Wednesday, March 7, 2018

That's an idea


English artist and writer (and Johnny Depp dead-ringer) Wyndham Lewis died on this day in 1957. He said:

"'Dying for an idea,' again, sounds well enough, but why not let the idea die instead of you?"

Also on this date, in 1274, theologian St. Thomas Aquinas died.

"That the saints may enjoy their beatitude and the grace of God more abundantly," he wrote, "they are permitted to see the punishment of the damned in hell."


Hell, says Rob Bell, whose Love Wins won him fame and fortune but also the wrath of the fire-and-brimstone set, may not be irrevocable.
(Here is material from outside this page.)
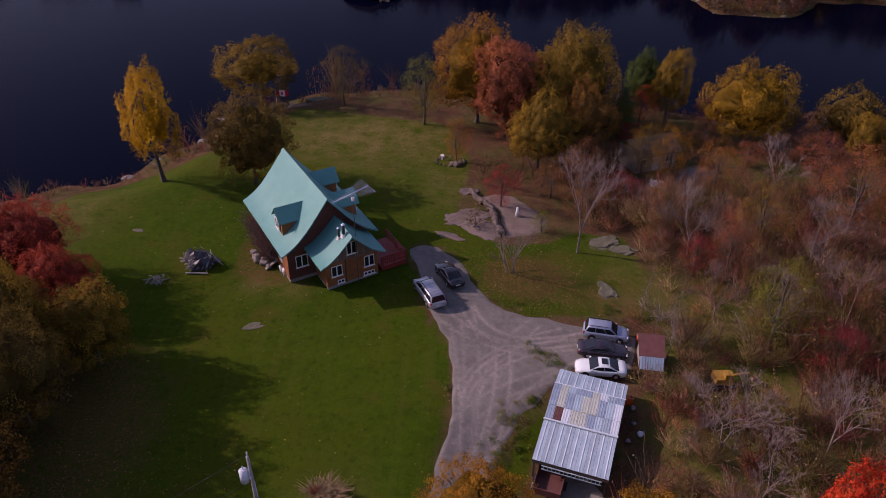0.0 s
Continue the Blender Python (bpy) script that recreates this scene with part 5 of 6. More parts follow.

God can give people a second chance, in Bell’s eschatology, although He does fell the need to punish them for a spell, for purification’s sake.
   
But “a God who tortures people in hell forever can’t be trusted and is not good,” Bell says.
   
The argument raises some interesting and pressing questions: Can a part-time torturer be called “good”? What conduct should one strive for in hell, in order to earn a reprieve? If we can spring ourselves from hell, can we also fumble our way out of heaven? And, more to the point:
   
Has everyone lost their mind?  
Come on in, the water's fine
   
Here we are, almost two decades into the 21st century, and still the idiotic and monstrous notion of hell, which has made life a hell on earth for so many millions, has not relinquished its hold on our imaginations. Like babies, we conjure demons in our dreams and boogeymen under our beds, and then try to explicate such infantile fancies.


Our speculations about hell—its design, its curriculum—are as senseless as the visions of a lunatic. And our debates—so earnest, so learned—about just what species of ogre God is, must set the Almighty, if He’s listening, to either roaring with laughter or trembling with rage. Sometimes He must think that a really big bonfire wouldn’t be a bad idea.